August 6, 2008
“We passed a new law two years ago. We set rules for insurance companies and protection for consumers. For the most part it’s been working well,” the gentleman from Rhode Island shared.
Last week officials from 34 states gathered to compare notes on health care reform. They told stories and shared details from many different health plans. The lessons I learned will help my colleagues and I grapple with one of our most difficult issues.
People agree on the problem. We spend twice what other counties do on health care and yet we are not as healthy. In fact, we are a sicker nation than most of the developed world.
People also agreed on many of the solutions. Fixing health care is a matter of shared benefits and shared responsibility. Government, doctors and hospitals, employers, health plans and people all have a role to play.
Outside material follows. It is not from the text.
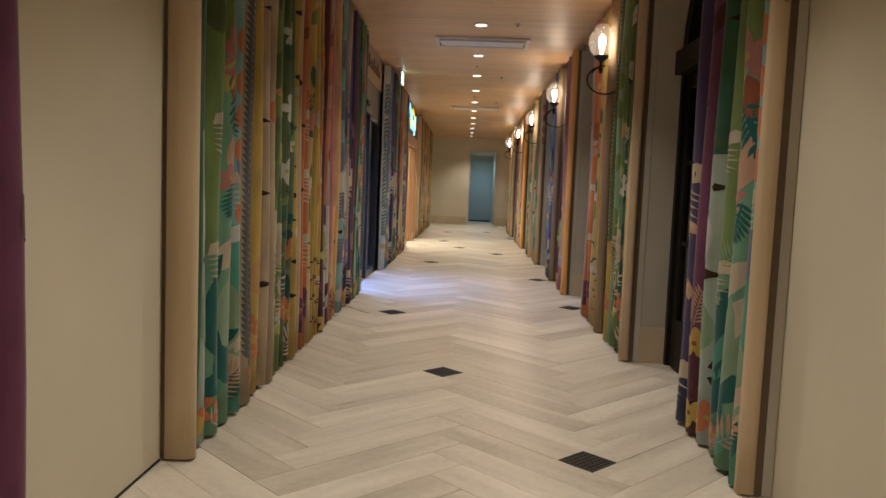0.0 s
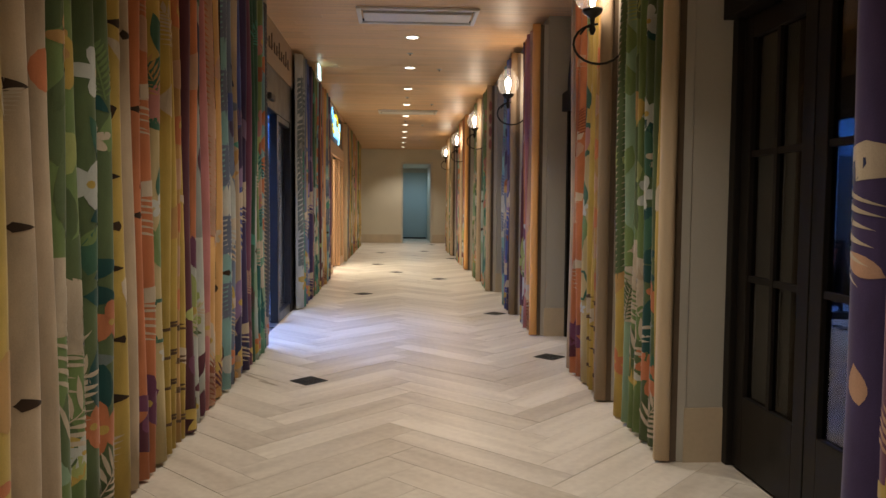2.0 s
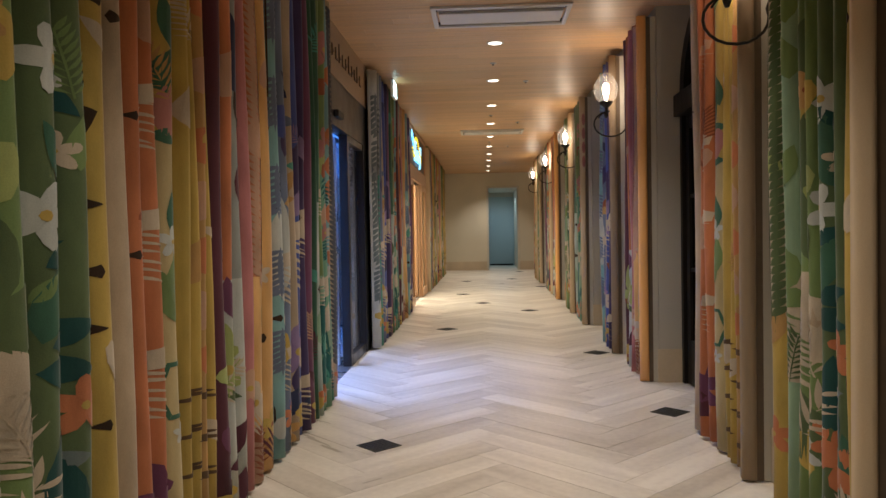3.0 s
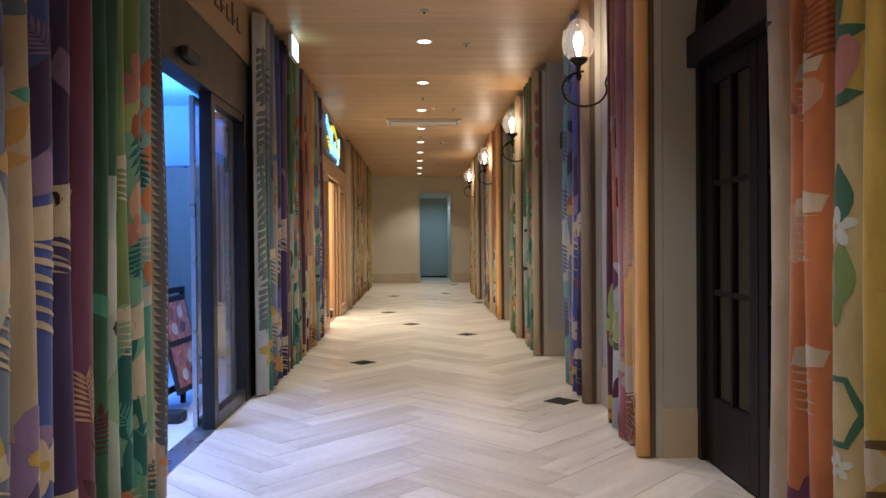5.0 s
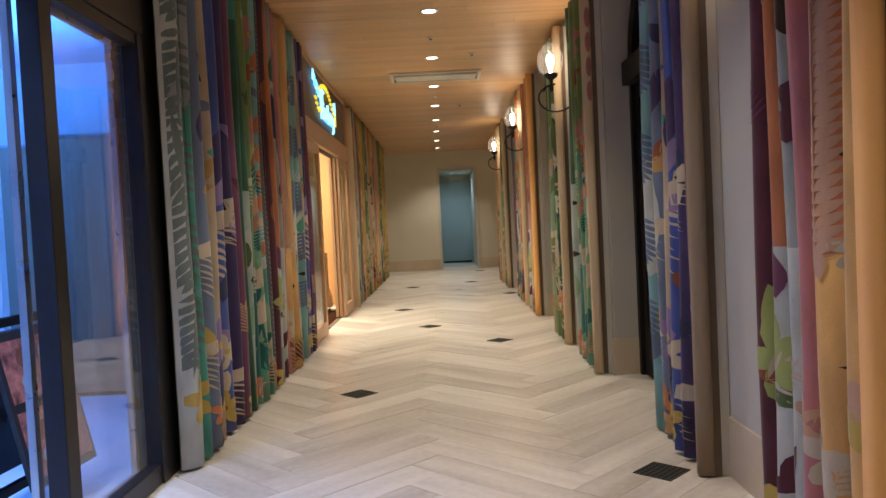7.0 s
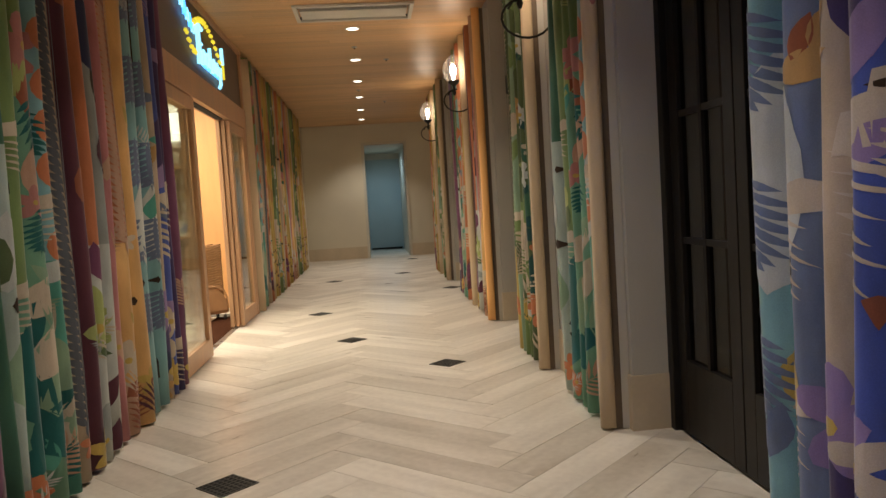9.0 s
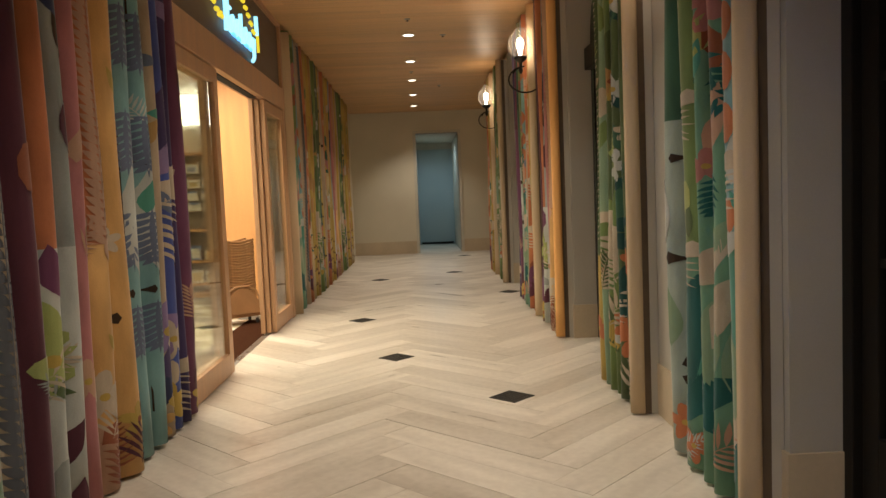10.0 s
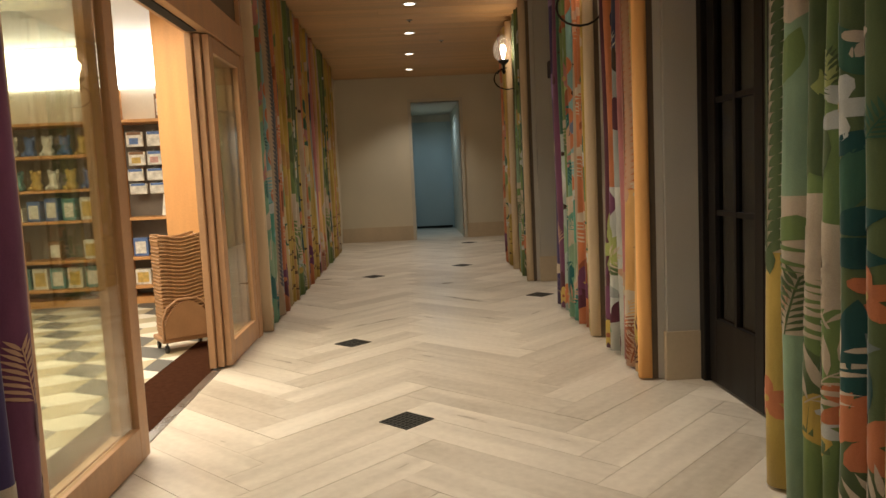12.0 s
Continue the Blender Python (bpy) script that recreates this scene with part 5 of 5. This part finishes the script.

To gain the benefits of affordable health care and access for all, of fair payment for hospitals and doctors and affordable coverage for business, every one must share the responsibility. This includes hospitals providing affordable, quality care and sharing the cost savings from their wise decisions. It includes health plans guaranteeing access to affordable coverage and passing the savings on to business and individuals and it includes government providing the rules for a market that works. It also includes families’ responsibility to buy affordable insurance and do their part to prevent health problems.
This is a tall order but not impossible.
I learned other states are moving faster than Wisconsin.
New Jersey recently passed phase one of a two-part public insurance plan to cover everyone. Parents are required to buy coverage for children from the public or a private plan. Under the public plan, the insurance is quite affordable. A policy for one child is $137 a month to a maximum of $411 for multiple children. The next step is including all people in a plan.
Rhode Island created a commissioner of health insurance with consumer protection authority. A number of new rules protect consumers from unsavory insurance practices and gives state law real teeth for enforcement.
Three states have passed significant reform and are now reporting progress. Massachusetts has taken the biggest leap in requiring all people to have health coverage and make the coverage affordable through premium subsidies and substantial insurers’ rules. The uninsured numbers have been cut in half but the state needs a strong economy to continue its commitment. Budget concerns are a challenge for many states.
My time with officials from other states provided a few lessons learned:
- Ideological views of both the left and the right have doomed health care reform. In California, despite popular support of over 70%, the legislative Republicans opposed Republican Governor Schwarzenegger’s plan from the beginning. But the plan was ultimately killed by the Democratic Chair of the Senate Health Committee who felt the plan did not go far enough.
- The ‘status quo’ or no change was the second choice for many groups. When the ‘ideal’ proposal did not have enough support, groups settled for nothing rather than compromise.
- In politics timing is everything. In several states health care reform was derailed when another crisis moved to center stage. Often the crisis was the budget.
- Leadership matters. Strong plans had support from the governor and champions within the legislature. Both are important. Proposals advanced by the Governor without legislative support were often derailed by those not involved in the planning.
- Meet, meet and meet again. Health care reform involves many groups who disagree. Keeping them talking is important, as is keeping the public informed.
- Like all reform, health care reform is easier to stop than pass. The stories I heard were often of failure or only incremental success.
Changing one sixth of the economy is not easy. Working together is the only answer. Learning from the mistakes and successes of other states help us in Wisconsin as we plan for a new legislature in January.